| Task to complete |
The data below should be printed in full, exactly, and without any of its images.
* Begin Provided data *
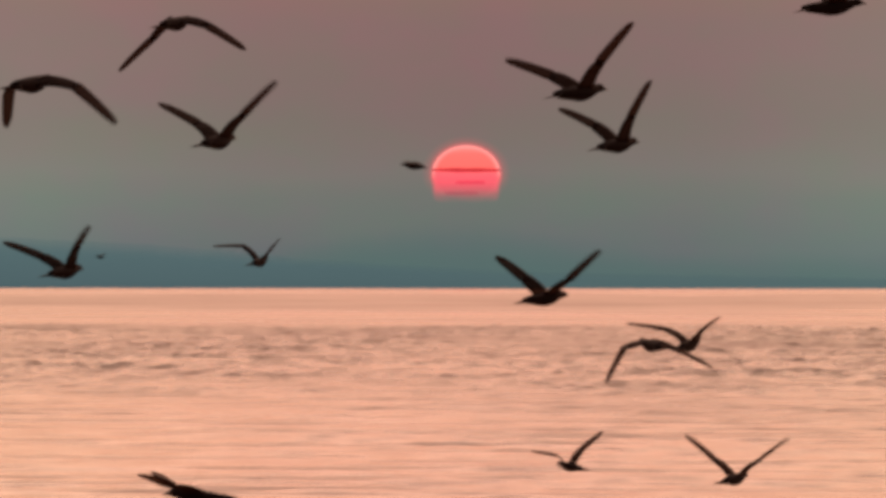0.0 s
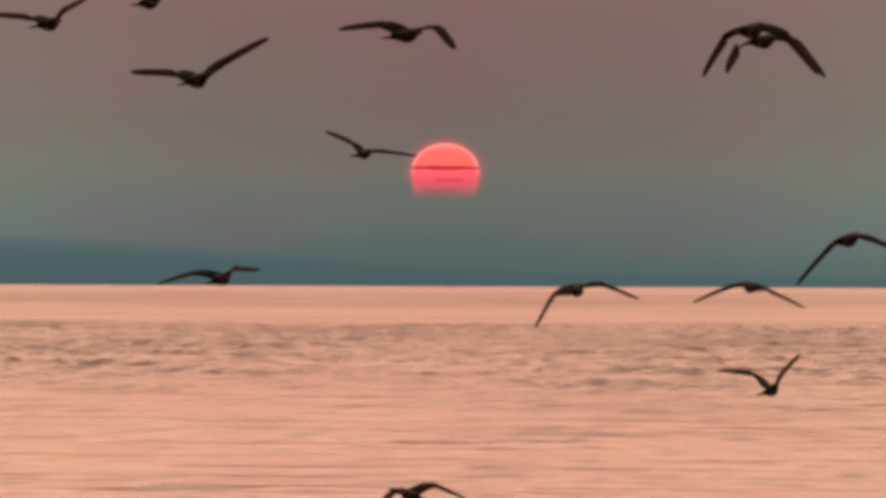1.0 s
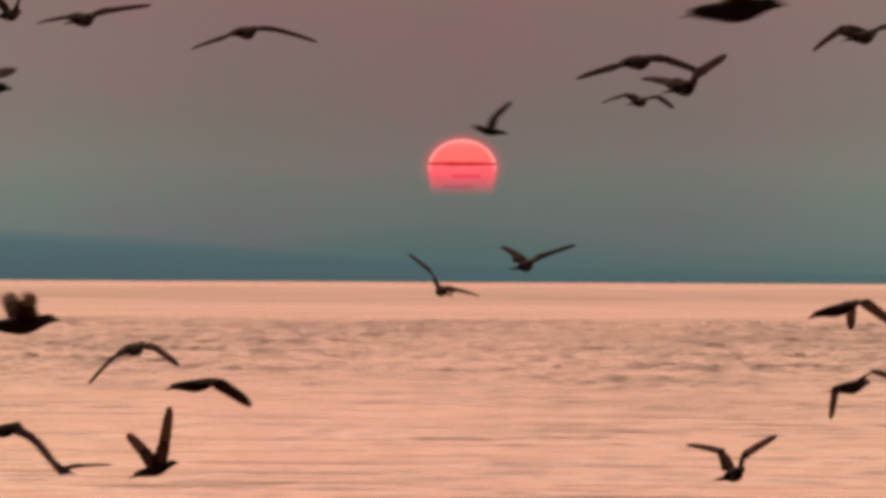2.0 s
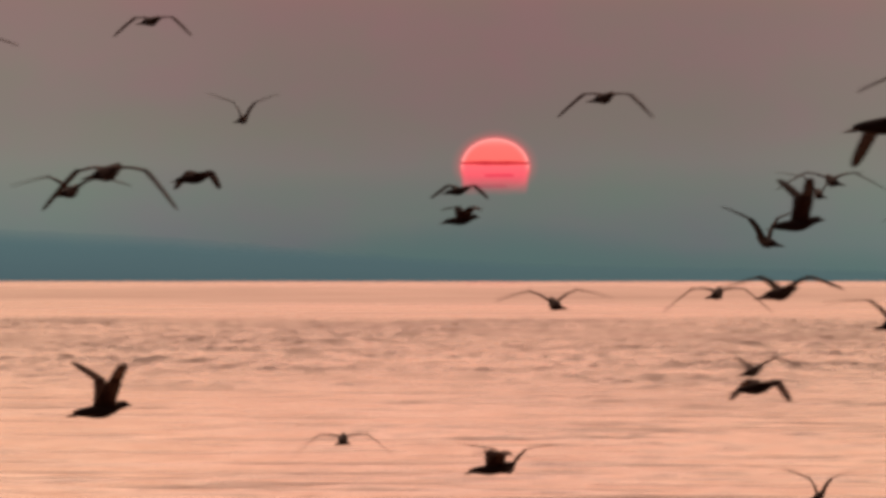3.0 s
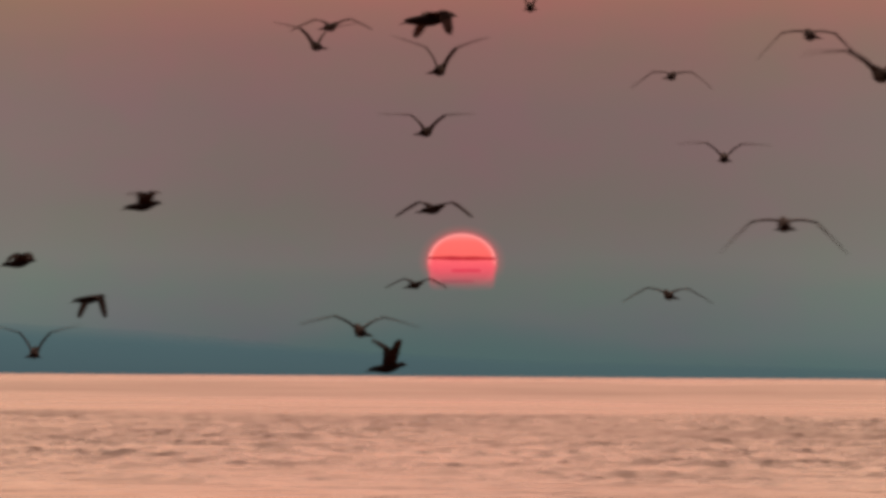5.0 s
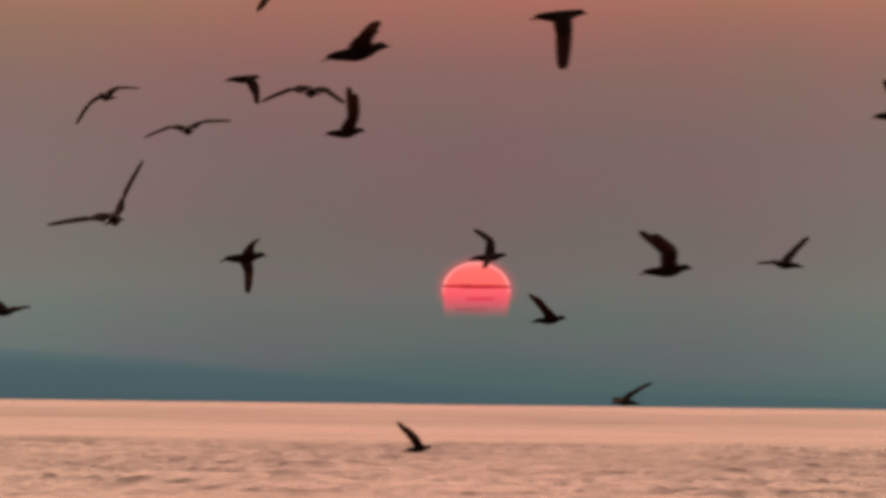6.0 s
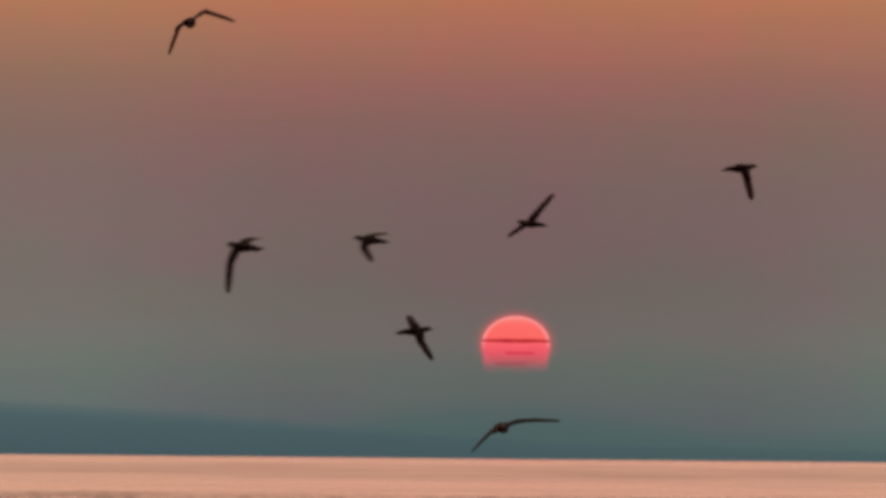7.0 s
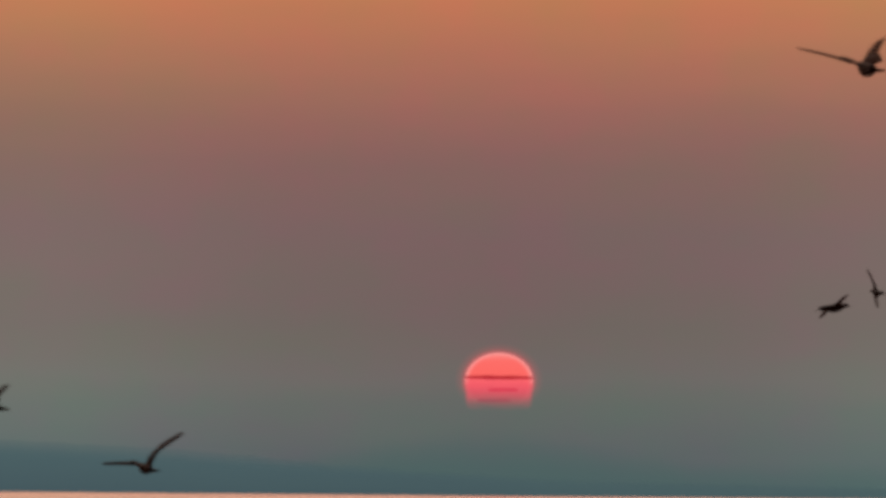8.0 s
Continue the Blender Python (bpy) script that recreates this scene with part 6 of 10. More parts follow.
* End Provided data *
| Solution to this exercise |
0.0 s
1.0 s
2.0 s
3.0 s
5.0 s
6.0 s
7.0 s
8.0 s
Continue the Blender Python (bpy) script that recreates this scene with part 6 of 10. More parts follow.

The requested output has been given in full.